I remember during my training that day, everyone kept mentioning a student named Dalhaysy when they showed me materials or were putting a student’s name into a “for-example” scenario. I thought, “Who is this kiddo? I really need to meet her!” And I was floored when I did! She was incredibly gregarious, enthusiastic, creative, and ready to take on the world. She is currently in college studying to become a teacher. Her dad still lives in our building and stops by from time to time to see how we are doing.
Before working here, what was the most unusual or interesting job that you had?
I once had a job for three days that at one point found me firing confetti cannons off a seventh story catwalk on a building right outside of Times Square. I also played a space pig once in an episodic children’s theater production. I am sure that both of those credits helped me get this position, and the experiences have come in handy more than once.
What do you enjoy most about your work now? Any specific moment that’s stuck with you over the past decade?
Getting to see students grow up and up and up is always my favorite part. In the past few years, students who have moved on from our program have returned much taller than me with implausibly deep voices in some cases and always with incredibly inspiring life updates.
One specific moment I remember is a student named Kamari coming to me with a disagreement about a note he had gotten about a story he wrote while we were working on final drafts. He was refusing to revise, saying his story was perfect. In talking it through, it came up that he had been asked, amongst other things, to revise the end of his story to make it more exciting and action-packed. As it stood his story ended fairly quietly, in a way that was very reminiscent of Ezra Jack Keats’ The Snowy Day. It was poignant and sweet, and we talked about the great power it had to create a feeling in the reader, and that I agreed with his choice as the author to keep it. After finishing up a few other minor notes and revisions, I announced, “You’re done! I’ll put this away!” thinking he’d be glad to wrap up after all the work he’d done. He asked me to give his folder back because he decided of his own accord that he wanted to revise something else. It seemed that he landed in a place where he really saw the power that his craft would have on the reader and wanted to use it.

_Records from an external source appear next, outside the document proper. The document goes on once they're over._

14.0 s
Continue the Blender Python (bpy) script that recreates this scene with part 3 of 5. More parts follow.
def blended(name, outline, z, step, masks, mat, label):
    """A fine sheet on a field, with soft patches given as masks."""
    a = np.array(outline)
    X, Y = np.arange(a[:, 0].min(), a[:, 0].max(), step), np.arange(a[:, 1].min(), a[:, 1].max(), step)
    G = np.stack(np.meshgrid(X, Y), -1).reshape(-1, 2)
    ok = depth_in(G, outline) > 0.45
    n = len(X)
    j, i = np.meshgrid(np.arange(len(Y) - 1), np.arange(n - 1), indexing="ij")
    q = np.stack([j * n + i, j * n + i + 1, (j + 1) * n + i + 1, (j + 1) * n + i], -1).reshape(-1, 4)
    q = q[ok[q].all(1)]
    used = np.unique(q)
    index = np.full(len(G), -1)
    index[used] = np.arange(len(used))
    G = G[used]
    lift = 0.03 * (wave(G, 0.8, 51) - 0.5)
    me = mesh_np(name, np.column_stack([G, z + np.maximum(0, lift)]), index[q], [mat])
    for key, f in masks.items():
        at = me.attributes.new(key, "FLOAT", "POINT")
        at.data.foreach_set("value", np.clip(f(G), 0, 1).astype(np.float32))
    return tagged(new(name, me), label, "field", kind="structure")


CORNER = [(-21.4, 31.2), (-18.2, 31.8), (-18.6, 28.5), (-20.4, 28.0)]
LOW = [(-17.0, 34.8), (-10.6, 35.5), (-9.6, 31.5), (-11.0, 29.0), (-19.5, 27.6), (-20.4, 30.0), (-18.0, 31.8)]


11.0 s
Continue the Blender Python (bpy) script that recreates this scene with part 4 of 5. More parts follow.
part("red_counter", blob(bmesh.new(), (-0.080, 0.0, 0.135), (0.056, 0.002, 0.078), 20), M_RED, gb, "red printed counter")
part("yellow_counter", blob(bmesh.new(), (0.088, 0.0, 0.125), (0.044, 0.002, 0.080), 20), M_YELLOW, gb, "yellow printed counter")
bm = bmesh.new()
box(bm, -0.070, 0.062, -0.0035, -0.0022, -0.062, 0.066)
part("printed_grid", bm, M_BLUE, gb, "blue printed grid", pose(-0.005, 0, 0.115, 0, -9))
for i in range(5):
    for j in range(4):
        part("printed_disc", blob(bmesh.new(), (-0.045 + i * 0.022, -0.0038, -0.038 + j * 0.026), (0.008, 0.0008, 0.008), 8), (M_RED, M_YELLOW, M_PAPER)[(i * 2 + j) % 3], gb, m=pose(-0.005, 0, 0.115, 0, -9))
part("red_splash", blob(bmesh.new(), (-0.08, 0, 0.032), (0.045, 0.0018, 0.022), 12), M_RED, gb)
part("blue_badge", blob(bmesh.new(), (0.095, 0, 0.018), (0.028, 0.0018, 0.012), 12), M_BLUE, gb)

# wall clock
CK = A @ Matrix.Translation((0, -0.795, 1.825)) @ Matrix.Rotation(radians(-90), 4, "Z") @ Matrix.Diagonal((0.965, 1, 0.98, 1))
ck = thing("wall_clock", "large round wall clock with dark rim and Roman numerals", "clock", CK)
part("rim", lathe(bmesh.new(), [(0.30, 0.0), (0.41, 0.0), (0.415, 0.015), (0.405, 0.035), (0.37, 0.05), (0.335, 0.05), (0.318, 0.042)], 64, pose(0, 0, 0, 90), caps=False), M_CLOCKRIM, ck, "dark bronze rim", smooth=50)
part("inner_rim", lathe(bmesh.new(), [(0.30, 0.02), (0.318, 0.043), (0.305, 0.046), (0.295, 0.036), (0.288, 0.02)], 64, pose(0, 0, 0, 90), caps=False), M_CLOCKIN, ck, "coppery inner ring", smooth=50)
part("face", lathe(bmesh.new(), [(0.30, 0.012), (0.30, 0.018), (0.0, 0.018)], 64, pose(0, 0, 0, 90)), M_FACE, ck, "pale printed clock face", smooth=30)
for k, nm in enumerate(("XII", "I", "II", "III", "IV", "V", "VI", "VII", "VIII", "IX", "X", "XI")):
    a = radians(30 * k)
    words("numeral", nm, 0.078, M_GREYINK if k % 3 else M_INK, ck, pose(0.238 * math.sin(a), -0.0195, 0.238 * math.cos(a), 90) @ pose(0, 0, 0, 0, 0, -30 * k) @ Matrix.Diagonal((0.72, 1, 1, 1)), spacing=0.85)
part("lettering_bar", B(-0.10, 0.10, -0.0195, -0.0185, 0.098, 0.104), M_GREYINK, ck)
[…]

When you’re not at 826 Boston, what do you like to do?
I like to read, pat other peoples’ dogs and cats, have conversations with everyone, collect jokes, and dance.

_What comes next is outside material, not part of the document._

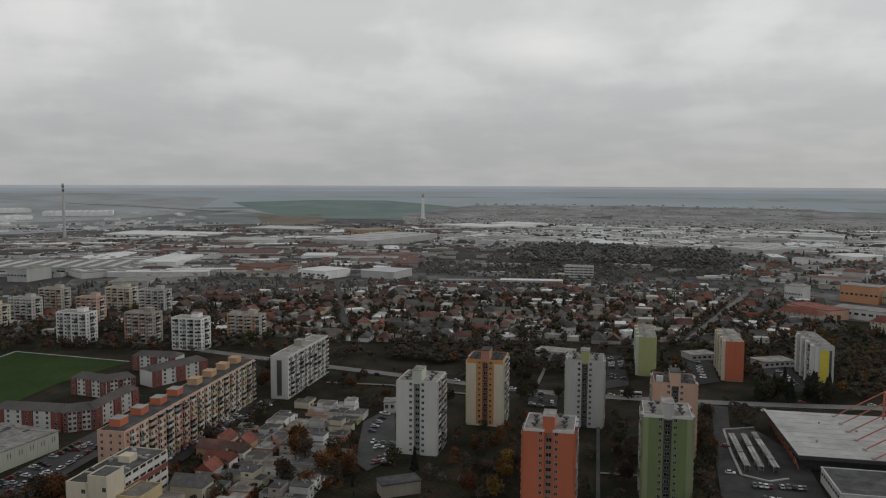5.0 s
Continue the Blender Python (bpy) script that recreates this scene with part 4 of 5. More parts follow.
for args in ((-371, 242, 37, 12, 10.26, 21), (-351, 252, 15, 13, 10.27, 57), (-353, 272, 41, 8, 10.28, 111), (-398, 298, 26, 12, 9.79, 7), (-388, 304, 17, 12, 9.8, 70), (-415, 358, 30, 12, 9.81, 19), (-385, 344, 40, 13, 9.82, 84)):
    terrace_house(*args, WHITE, MAROON, SLATE, "white and red apartment row with a slate roof", 4, 3.0, 2.6, "apartment_row", 7)
# long red-roofed rows
for args in ((162, 672, 49, 14, 10.33, -17), (133, 623, 48, 14, 10.34, -38), (170, 583, 48, 14, 10.35, -39), (80, 718, 48, 14, 10.36, 11),
             (219, 745, 44, 14, 10.37, -19), (262, 720, 49, 14, 10.38, -32), (123, 759, 35, 14, 10.39, 24), (196, 790, 46, 13, 9.2, -22), (262, 779, 44, 13, 9.4, -28), (300, 742, 36, 13, 9.6, -30), (17, 748, 43, 14, 9.0, -19), (-61, 777, 38, 14, 8.01, -23)):
    terrace_house(*args, BEIGE, None, REDROOF, "long residential row with a red tiled hip roof", 3, 5.0, 4.5, "apartment_row", 8)
# hospital quarter
for args, m, r, lab in (((-14, 932, 38, 25, 18.02, -18), TERRA, FELT, "orange hospital wing with a flat roof"), ((12, 934, 15, 25, 14.03, -23), CREAM, FELT, "cream hospital wing with a flat roof"), ((25, 912, 15, 25, 12.04, -21), CREAM, FELT, "cream hospital wing with a flat roof"),
                        ((-75, 903, 19, 20, 17.05, -17), WHITE, FELT, "white hospital block with a flat roof"), ((-50, 812, 50, 25, 9.06, -41), PINK, REDROOF, "pink hospital wing with a red roof"), ((-10, 821, 50, 25, 9.07, -20), WHITE, FELT, "pale hospital wing with a grey roof"),
                        ((80, 853, 54, 22, 10.08, 41), TERRA, DARKFELT, "orange hospital wing with a dark roof"), ((97, 886, 24, 18, 15.09, 25), TERRA, FELT, "orange hospital block with a flat roof"), ((55, 1006, 20, 20, 10.1, -19), TERRA, FELT, "orange flat-roofed building of the hospital"),
                        ((26, 1094, 20, 20, 20.11, -1), GREY, FELT, "grey tower building of the hospital"), ((121, 834, 33, 25, 8.12, -32), WHITE, FELT, "white flat-roofed building of the hospital"), ((43, 852, 62, 25, 9.13, -31), MAROON, TILE, "dark red building with a tiled roof")):
    hall_box("hospital_wing", *args, m, r, lab, "hospital", 8, 0, "hospital quarter")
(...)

What is one thing that you believe most people do not know about you?
I grew up speaking both English and Spanish, and I know how to say “What?” in a variety of languages.
Have you ever had a story, poem or song written with you as a character or the subject?
Oh yes. As a matter of fact, I believe I can be found flying in the air eating apple foods in our next publication, due out in January.
If you wrote an autobiography, what would be its title?
If you can believe it after reading all of this, I’m not huge into talking about myself, so the title would be “Enough About Me…” and instead of an autobiography, it would be a collection of things I find very interesting and my favorite jokes.
Finally, what’s your favorite thing to read?
Lots of murder mysteries. I love the mechanical nature of how everything connects in mysteries in general, and especially appreciate great character duos and their dynamics (Poirot and Hastings, Wolfe and Goodwin). Also the Rivers of London series by Ben Aaronovitch, which I can’t recommend enough.